*EXERCISE PROMPT*:
Locate the lines where "part" occurs and copy them as they stand.

*COLLECTED DATA*:
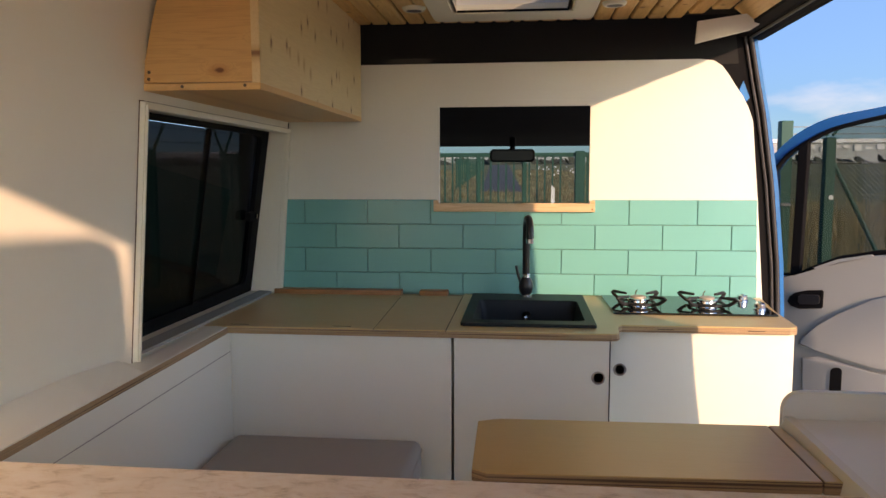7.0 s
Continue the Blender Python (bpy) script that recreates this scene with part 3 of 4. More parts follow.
            part("cord", tube([(xw + s * 0.0, 0.47, 1.80), (xw + s * 0.001, 0.56, 1.815), (xw + s * 0.001, 0.65, 1.826), (xw - s * 0.001, 0.72, 1.842), (xw - s * 0.001, 0.79, 1.858)], 0.0013, 6), SCREEN_GREY, top)
        for x, z in ((-0.009, 1.784), (0.036, 1.800)):
            part("speck", box(x - 0.0009, x + 0.0009, oy1 + grow[1][1] - 0.012 + (z - 1.784) * 0.5, oy1 + grow[1][1] - 0.009 + (z - 1.784) * 0.5, z - 0.001, z + 0.001), SCREW_DARK, top)
    else:
        dome = part("dome", prism([rect(dx0 + 0.001, dx1 - 0.001, dy0 + 0.001, dy1 - 0.001)], 1.7855, 1.7885, XY), DOME, top, "clear acrylic dome")
        inner = part("inner_pane", prism([rect(dx0 + 0.003, dx1 - 0.003, dy0 + 0.003, dy1 - 0.003)], 1.7800, 1.7815, XY), DOME, dome, "clear inner acrylic pane")
        inner.visible_shadow = False
        part("screen_bar", box(ox0 + c, ox1 - c, oy1 - 0.003, oy1 + 0.001, z_low + 0.002, z_low + 0.008), RUBBER, top)
        part("side_bar", box(ox1 - c - 0.004, ox1 - c, oy0, oy1, z_low + 0.002, z_low + 0.010), RUBBER, top)
    return top


roof_light(-0.190, 0.266, 0.4125, 0.860, -0.147, 0.230, 0.475, 0.801, 1.711, "large cream framed roof light with clear dome showing sky", True)
roof_light(-0.203, 0.245, 2.215, 2.632, -0.141, 0.183, 2.262, 2.520, 1.711, "small cream framed roof light with white shaft", False)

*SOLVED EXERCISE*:
Continue the Blender Python (bpy) script that recreates this scene with part 3 of 4. More parts follow.
            part("cord", tube([(xw + s * 0.0, 0.47, 1.80), (xw + s * 0.001, 0.56, 1.815), (xw + s * 0.001, 0.65, 1.826), (xw - s * 0.001, 0.72, 1.842), (xw - s * 0.001, 0.79, 1.858)], 0.0013, 6), SCREEN_GREY, top)
            part("speck", box(x - 0.0009, x + 0.0009, oy1 + grow[1][1] - 0.012 + (z - 1.784) * 0.5, oy1 + grow[1][1] - 0.009 + (z - 1.784) * 0.5, z - 0.001, z + 0.001), SCREW_DARK, top)
        dome = part("dome", prism([rect(dx0 + 0.001, dx1 - 0.001, dy0 + 0.001, dy1 - 0.001)], 1.7855, 1.7885, XY), DOME, top, "clear acrylic dome")
        inner = part("inner_pane", prism([rect(dx0 + 0.003, dx1 - 0.003, dy0 + 0.003, dy1 - 0.003)], 1.7800, 1.7815, XY), DOME, dome, "clear inner acrylic pane")
        part("screen_bar", box(ox0 + c, ox1 - c, oy1 - 0.003, oy1 + 0.001, z_low + 0.002, z_low + 0.008), RUBBER, top)
        part("side_bar", box(ox1 - c - 0.004, ox1 - c, oy0, oy1, z_low + 0.002, z_low + 0.010), RUBBER, top)